- _REQUIRED TASK_
Output the material below unchanged, apart from leaving out the pictures.

** start DATA SEGMENT **

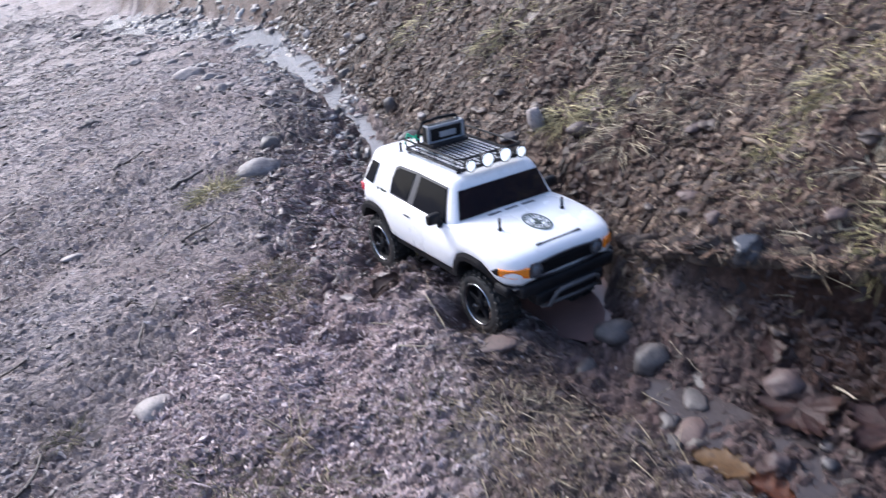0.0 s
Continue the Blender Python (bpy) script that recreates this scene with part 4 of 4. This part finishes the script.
def lower_body():
    """White shell from sill to belt line and bonnet, arched over the wheels."""
    xs = [-0.208, -0.205, -0.198, -0.192, -0.185, -0.172, -0.16, -0.148, -0.135, -0.128, -0.12, -0.114, -0.108, -0.09, -0.05, 0.0, 0.04, 0.06, 0.064, 0.07, 0.078, 0.088,
          0.1, 0.11, 0.12, 0.132, 0.142, 0.15, 0.158, 0.166, 0.173, 0.179, 0.183, 0.185]
    zb = lambda x: lerp_at(x, [-0.208, -0.2, -0.19, -0.175, -0.145, -0.13, -0.118, -0.108, -0.1, 0.062, 0.066, 0.076, 0.092, 0.128, 0.143, 0.154, 0.166, 0.185],
                           [0.05, 0.054, 0.066, 0.071, 0.071, 0.066, 0.05, 0.036, 0.034, 0.038, 0.05, 0.066, 0.073, 0.073, 0.066, 0.058, 0.054, 0.054])
    wide_at = lambda x: lerp_at(x, [-0.208, -0.2, -0.19, -0.15, 0.1, 0.14, 0.16, 0.172, 0.18, 0.185], [0.084, 0.092, 0.096, 0.099, 0.099, 0.0985, 0.0955, 0.091, 0.085, 0.077])
    top_at = lambda x: lerp_at(x, [-0.208, 0.05, 0.075, 0.12, 0.15, 0.166, 0.176, 0.182, 0.185], [0.102, 0.102, 0.103, 0.1005, 0.0962, 0.0925, 0.089, 0.0845, 0.078])
    bm = bmesh.new()
    rows = []
    for x in xs:
        b, w, t = zb(x), wide_at(x), top_at(x)
        mid = min(max(b + 0.012, 0.066), t - 0.012)
        half = [(w - 0.012, b + 0.002), (w - 0.002, b), (w, b + 0.004), (w + 0.001, mid), (w - 0.0015, t - 0.007), (w - 0.0045, t - 0.0025), (w - 0.011, t), (w - 0.032, t + 0.0018), (0.02, t + 0.0035)]
        pts = [(y, z) for y, z in half] + [(-y, z) for y, z in reversed(half)]
        rows.append([bm.verts.new((x, y, z)) for y, z in pts])
    for a, b in zip(rows, rows[1:]):
        for k in range(len(a) - 1):
            bm.faces.new((a[k], b[k], b[k + 1], a[k + 1]))
    bm.faces.new(rows[0])
    bm.faces.new(rows[-1][::-1])
    return bm


def rounded(x0, x1, y, r, z, n=6):
    pts = []
    for cx, cy, a0 in ((x1 - r, y - r, 0), (x0 + r, y - r, 90), (x0 + r, -y + r, 180), (x1 - r, -y + r, 270)):
        for k in range(n + 1):
            a = radians(a0 + 90 * k / n)
            pts.append((cx + r * math.cos(a), cy + r * math.sin(a), z))
    return pts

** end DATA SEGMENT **

- _THE RESULT_
0.0 s
Continue the Blender Python (bpy) script that recreates this scene with part 4 of 4. This part finishes the script.
def lower_body():
    """White shell from sill to belt line and bonnet, arched over the wheels."""
    xs = [-0.208, -0.205, -0.198, -0.192, -0.185, -0.172, -0.16, -0.148, -0.135, -0.128, -0.12, -0.114, -0.108, -0.09, -0.05, 0.0, 0.04, 0.06, 0.064, 0.07, 0.078, 0.088,
          0.1, 0.11, 0.12, 0.132, 0.142, 0.15, 0.158, 0.166, 0.173, 0.179, 0.183, 0.185]
    zb = lambda x: lerp_at(x, [-0.208, -0.2, -0.19, -0.175, -0.145, -0.13, -0.118, -0.108, -0.1, 0.062, 0.066, 0.076, 0.092, 0.128, 0.143, 0.154, 0.166, 0.185],
                           [0.05, 0.054, 0.066, 0.071, 0.071, 0.066, 0.05, 0.036, 0.034, 0.038, 0.05, 0.066, 0.073, 0.073, 0.066, 0.058, 0.054, 0.054])
    wide_at = lambda x: lerp_at(x, [-0.208, -0.2, -0.19, -0.15, 0.1, 0.14, 0.16, 0.172, 0.18, 0.185], [0.084, 0.092, 0.096, 0.099, 0.099, 0.0985, 0.0955, 0.091, 0.085, 0.077])
    top_at = lambda x: lerp_at(x, [-0.208, 0.05, 0.075, 0.12, 0.15, 0.166, 0.176, 0.182, 0.185], [0.102, 0.102, 0.103, 0.1005, 0.0962, 0.0925, 0.089, 0.0845, 0.078])
    bm = bmesh.new()
    rows = []
    for x in xs:
        b, w, t = zb(x), wide_at(x), top_at(x)
        mid = min(max(b + 0.012, 0.066), t - 0.012)
        half = [(w - 0.012, b + 0.002), (w - 0.002, b), (w, b + 0.004), (w + 0.001, mid), (w - 0.0015, t - 0.007), (w - 0.0045, t - 0.0025), (w - 0.011, t), (w - 0.032, t + 0.0018), (0.02, t + 0.0035)]
        pts = [(y, z) for y, z in half] + [(-y, z) for y, z in reversed(half)]
        rows.append([bm.verts.new((x, y, z)) for y, z in pts])
    for a, b in zip(rows, rows[1:]):
        for k in range(len(a) - 1):
            bm.faces.new((a[k], b[k], b[k + 1], a[k + 1]))
    bm.faces.new(rows[0])
    bm.faces.new(rows[-1][::-1])
    return bm


def rounded(x0, x1, y, r, z, n=6):
    pts = []
    for cx, cy, a0 in ((x1 - r, y - r, 0), (x0 + r, y - r, 90), (x0 + r, -y + r, 180), (x1 - r, -y + r, 270)):
        for k in range(n + 1):
            a = radians(a0 + 90 * k / n)
            pts.append((cx + r * math.cos(a), cy + r * math.sin(a), z))
    return pts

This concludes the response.